How do I calculate the required LO to RF isolation in a mixer for a given application?
LO-RF Isolation Budget
The LO-RF isolation budget accounts for all mechanisms by which LO power can reach the RF port: internal mixer leakage, PCB board coupling, cable coupling, and conducted coupling through shared power supplies. The total isolation is the parallel combination of all leakage paths (the worst path dominates). Typical contributions: mixer internal isolation: 30-40 dB. PCB layout isolation: 40-60 dB (with proper shielding). Cable isolation: 60-80 dB (with good shielding).
| Parameter | Passive Diode | Active FET | Subharmonic |
|---|---|---|---|
| Conversion Loss/Gain | 5-9 dB loss | 0-10 dB gain | 8-12 dB loss |
| LO Drive Level | +7 to +17 dBm | -5 to +5 dBm | +5 to +13 dBm |
| IP3 (typical) | +15 to +30 dBm | +5 to +20 dBm | +10 to +20 dBm |
| Noise Figure | 5-9 dB (= conv. loss) | 8-15 dB | 9-14 dB |
| LO-RF Isolation | 25-45 dB | 15-35 dB | 20-40 dB |
Frequently Asked Questions
What if the LO and RF are close in frequency?
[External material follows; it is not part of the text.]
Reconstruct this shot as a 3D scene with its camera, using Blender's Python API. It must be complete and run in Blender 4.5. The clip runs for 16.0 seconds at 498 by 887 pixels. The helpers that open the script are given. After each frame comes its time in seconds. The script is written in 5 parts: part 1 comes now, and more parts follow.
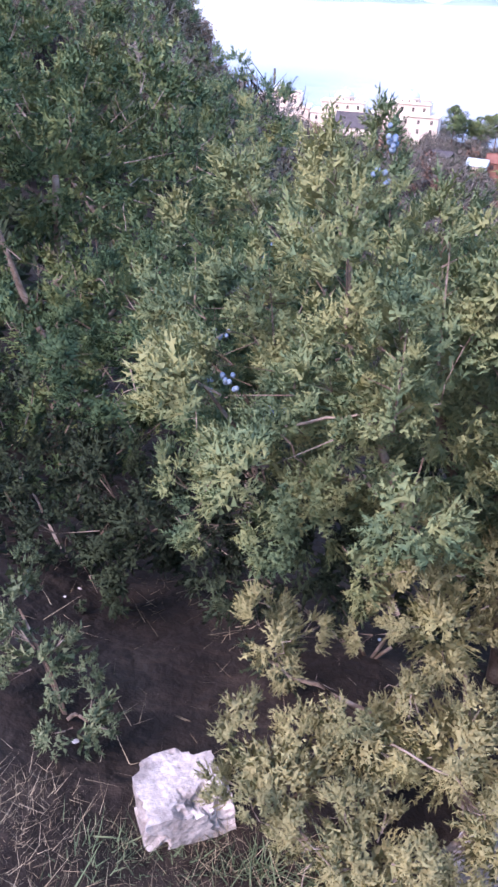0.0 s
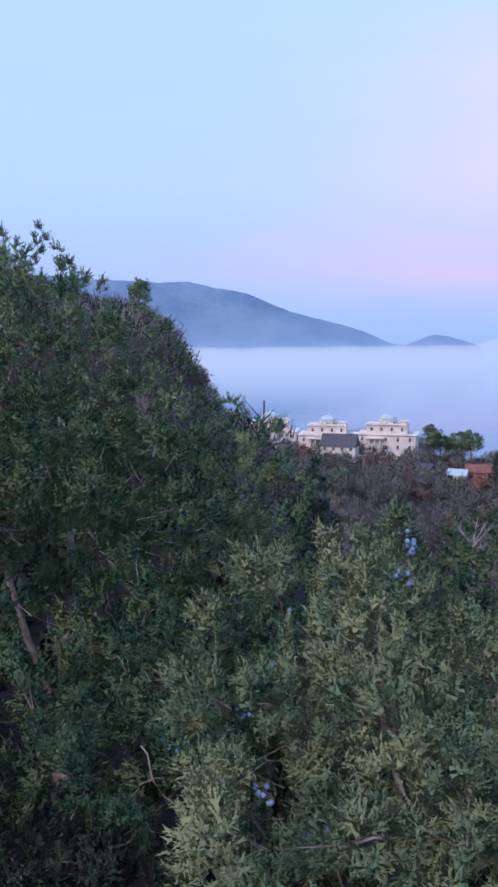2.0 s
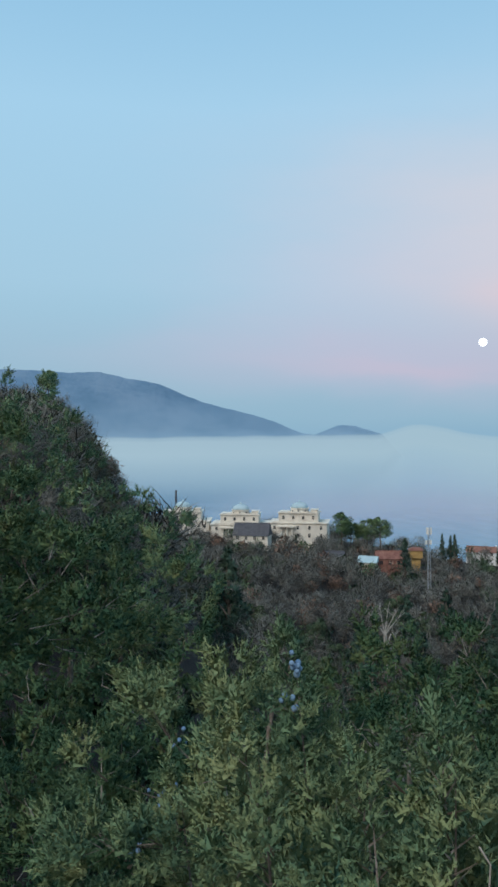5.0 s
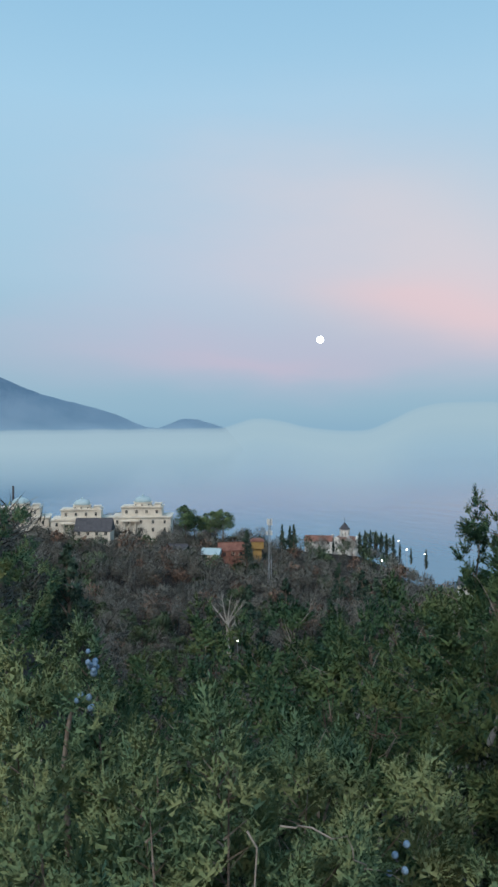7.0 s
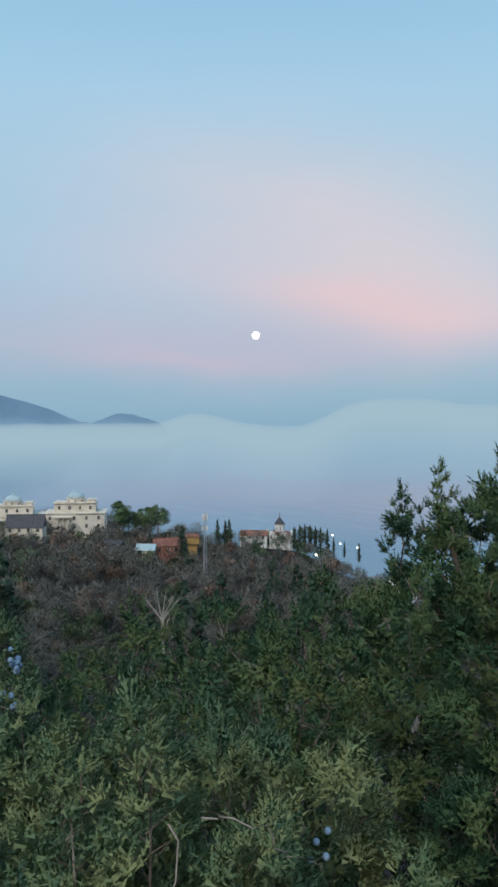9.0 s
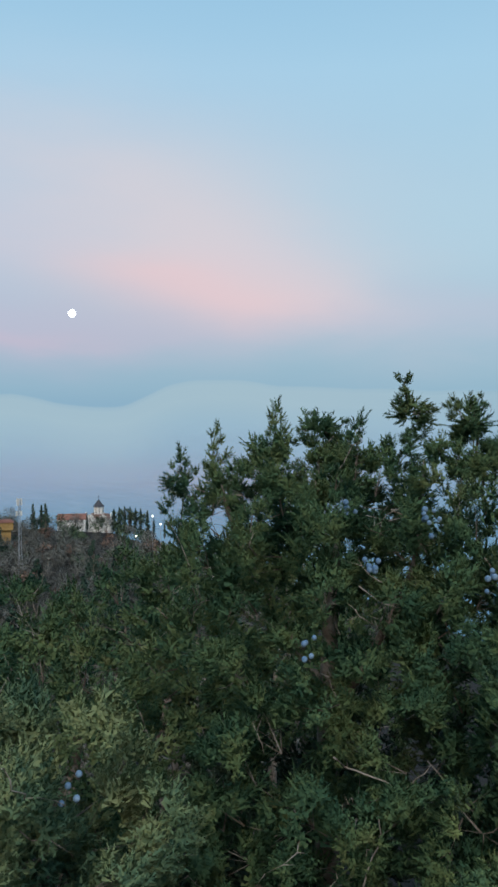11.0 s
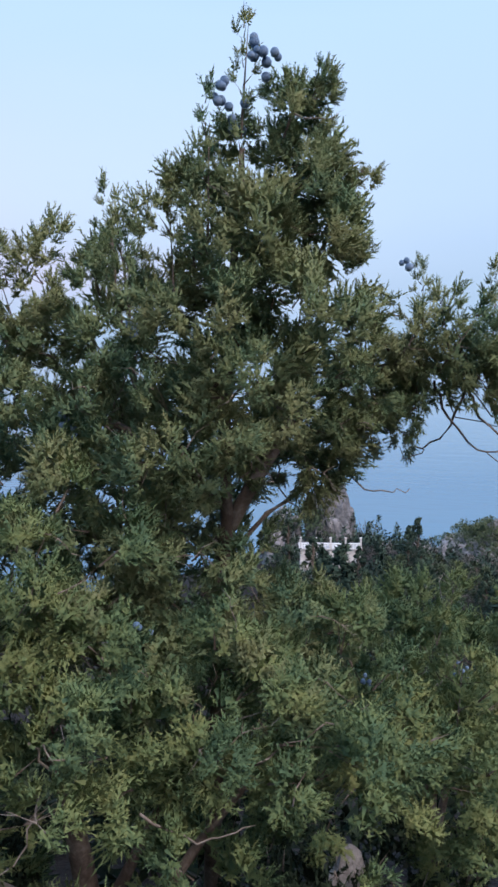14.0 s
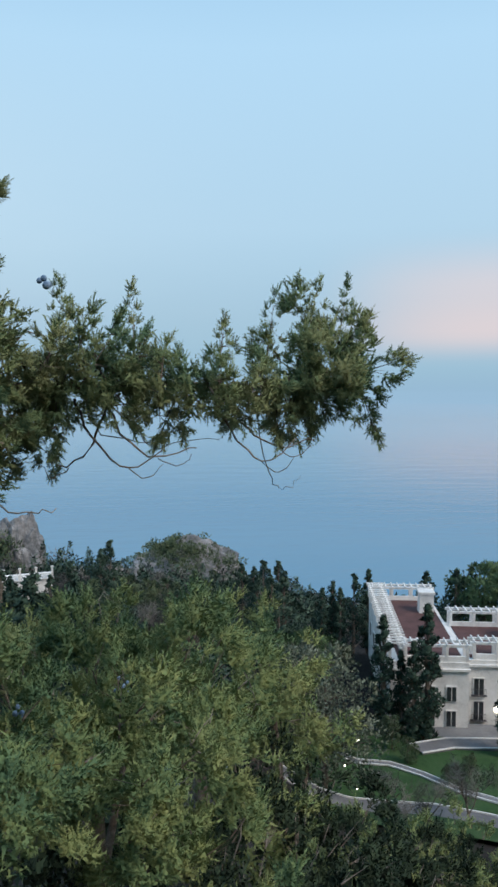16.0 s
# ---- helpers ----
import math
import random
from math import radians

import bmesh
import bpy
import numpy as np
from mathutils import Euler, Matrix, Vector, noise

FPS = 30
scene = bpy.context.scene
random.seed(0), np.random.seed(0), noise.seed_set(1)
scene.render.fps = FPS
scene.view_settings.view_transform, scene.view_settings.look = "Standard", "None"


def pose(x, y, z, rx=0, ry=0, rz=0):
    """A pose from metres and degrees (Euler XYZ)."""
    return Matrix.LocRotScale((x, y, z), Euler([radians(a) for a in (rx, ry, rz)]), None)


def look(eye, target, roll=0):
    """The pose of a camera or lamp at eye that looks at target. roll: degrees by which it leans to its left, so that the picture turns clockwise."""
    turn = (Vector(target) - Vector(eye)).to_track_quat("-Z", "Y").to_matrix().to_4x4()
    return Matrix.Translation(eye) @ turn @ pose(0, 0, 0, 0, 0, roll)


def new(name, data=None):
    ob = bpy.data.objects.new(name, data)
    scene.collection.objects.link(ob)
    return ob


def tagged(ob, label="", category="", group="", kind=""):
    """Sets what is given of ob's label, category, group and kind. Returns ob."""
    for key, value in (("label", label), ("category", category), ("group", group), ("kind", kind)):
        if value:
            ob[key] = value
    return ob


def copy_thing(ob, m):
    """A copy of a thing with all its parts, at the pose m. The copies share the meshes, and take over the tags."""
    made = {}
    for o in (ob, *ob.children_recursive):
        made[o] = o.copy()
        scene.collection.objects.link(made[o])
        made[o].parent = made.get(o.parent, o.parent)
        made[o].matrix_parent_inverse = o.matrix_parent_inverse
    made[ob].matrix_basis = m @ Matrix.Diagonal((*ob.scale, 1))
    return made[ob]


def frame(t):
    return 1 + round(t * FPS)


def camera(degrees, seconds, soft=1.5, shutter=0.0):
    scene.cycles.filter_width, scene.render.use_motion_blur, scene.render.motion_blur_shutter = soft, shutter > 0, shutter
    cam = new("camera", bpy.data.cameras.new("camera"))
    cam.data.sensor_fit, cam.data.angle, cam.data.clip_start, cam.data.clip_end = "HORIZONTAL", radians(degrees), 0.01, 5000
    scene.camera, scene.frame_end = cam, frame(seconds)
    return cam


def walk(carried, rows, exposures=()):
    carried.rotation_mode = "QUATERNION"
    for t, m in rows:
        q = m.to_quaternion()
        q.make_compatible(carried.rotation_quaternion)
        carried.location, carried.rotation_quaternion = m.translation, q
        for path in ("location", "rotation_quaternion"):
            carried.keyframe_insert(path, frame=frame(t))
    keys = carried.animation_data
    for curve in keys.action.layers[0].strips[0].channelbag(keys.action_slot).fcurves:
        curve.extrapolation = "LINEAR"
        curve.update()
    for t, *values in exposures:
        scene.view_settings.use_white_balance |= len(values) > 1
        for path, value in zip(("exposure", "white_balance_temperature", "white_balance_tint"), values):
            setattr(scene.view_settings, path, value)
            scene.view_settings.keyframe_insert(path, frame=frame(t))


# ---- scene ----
cam = camera(36.8, 16.0, 2.8)
METRES, EYE, TILT, LEAN, TURN = 1.3, 1.6, -30.0, -2.0, 0.0
ROWS = [
    (0.0, 0.0, 0.0, 0.0, -0.12, -0.68, 0.11),
    (0.5, -0.0125, -0.0074, 0.0605, 0.54, 6.18, 1.51),
    (1.0, -0.0524, -0.0172, 0.0967, -0.2, 12.84, 2.98),
    (1.5, -0.0526, -0.0194, 0.136, -0.28, 18.29, 3.05),
    (2.0, -0.0512, -0.0249, 0.1674, 0.29, 22.71, 2.42),
    (2.5, -0.054, -0.0344, 0.1893, 0.72, 26.0, 1.97),
    (3.0, -0.051, -0.0431, 0.2089, 0.75, 28.24, 1.96),
    (5.5, 0.0305, -0.0346, 0.2205, -8.24, 28.83, 7.37),
    (6.0, 0.0513, -0.0407, 0.2178, -11.06, 28.18, 8.93),
    (6.5, 0.0728, -0.0453, 0.2146, -13.75, 27.57, 10.34),
    (7.0, 0.0913, -0.0444, 0.2128, -16.12, 27.02, 11.49),
    (7.5, 0.1021, -0.0465, 0.2116, -17.93, 26.57, 12.33),
    (8.0, 0.1029, -0.045, 0.2116, -19.09, 26.24, 12.81),
    (10.5, 0.1341, -0.0766, 0.1719, -28.17, 22.65, 17.13),
    (11.0, 0.1735, -0.0911, 0.1325, -33.68, 20.51, 19.39),
    (11.5, 0.2474, -0.1451, 0.0993, -39.58, 18.01, 21.59),
    (12.0, 0.3312, -0.1857, 0.0673, -45.32, 15.26, 23.48),
    (12.5, 0.3899, -0.2151, 0.0276, -50.6, 12.45, 25.0),
    (13.0, 0.4211, -0.2302, -0.0159, -56.33, 9.19, 26.41),
    (13.5, 0.4209, -0.244, -0.0388, -62.78, 5.51, 27.89),
    (14.0, 0.4101, -0.2601, -0.0398, -70.23, 1.68, 29.14),
    (14.5, 0.3998, -0.275, -0.0519, -78.09, -2.0, 29.99),
    (15.0, 0.4002, -0.29, -0.0609, -85.52, -5.24, 30.18),
    (15.5, 0.4135, -0.3091, -0.0784, -92.04, -7.92, 29.94),
    (16.0, 0.4219, -0.3294, -0.0929, -97.38, -10.03, 29.64),
]

EXPOSURE = [(0.0, 1.65, 6500, 46), (0.5, 1.3, 6250, 48), (1.0, 0.85, 5850, 48), (1.5, 0.5, 5650, 46), (2.2, 0.2, 5800, 32), (3.0, 0.05, 6100, 18), (5.5, -0.08, 6400, 5),
            (10.5, -0.12, 6500, 6), (12.5, 0.05, 6450, 4), (13.5, 0.2, 6350, 8), (14.3, 0.36, 6550, 32), (15.2, 0.2, 6500, 18), (16.0, 0.12, 6700, 11)]
walk(cam, [(t, pose(0, 0, EYE, TILT, LEAN, TURN) @ pose(METRES * x, METRES * y, METRES * z, 90 + pitch, roll, yaw)) for t, x, y, z, yaw, pitch, roll in ROWS], EXPOSURE)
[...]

When fLO is close to fRF (low-IF or direct-conversion), the bandpass filter cannot distinguish between the LO and RF frequencies, so the filter provides minimal additional isolation. In this case, the mixer's internal isolation (30-40 dB) is the only protection. This is one reason why direct-conversion receivers suffer from LO leakage problems.
Does LO-IF isolation matter?
Yes. LO leakage to the IF port creates a large signal that can saturate the IF amplifier or ADC. This is especially problematic when the LO frequency falls within the IF bandwidth, which occurs in some frequency plans. IF filtering or a DC block (for direct conversion) mitigates this.
Can I achieve more than 40 dB from the mixer alone?
Standard DBMs: 30-40 dB. Premium hand-matched DBMs: 40-50 dB. Triple-balanced mixers: 40-50 dB. Isolation beyond 50 dB from the mixer alone requires special construction and careful testing. The practical total isolation is usually achieved through mixer + filter + layout shielding.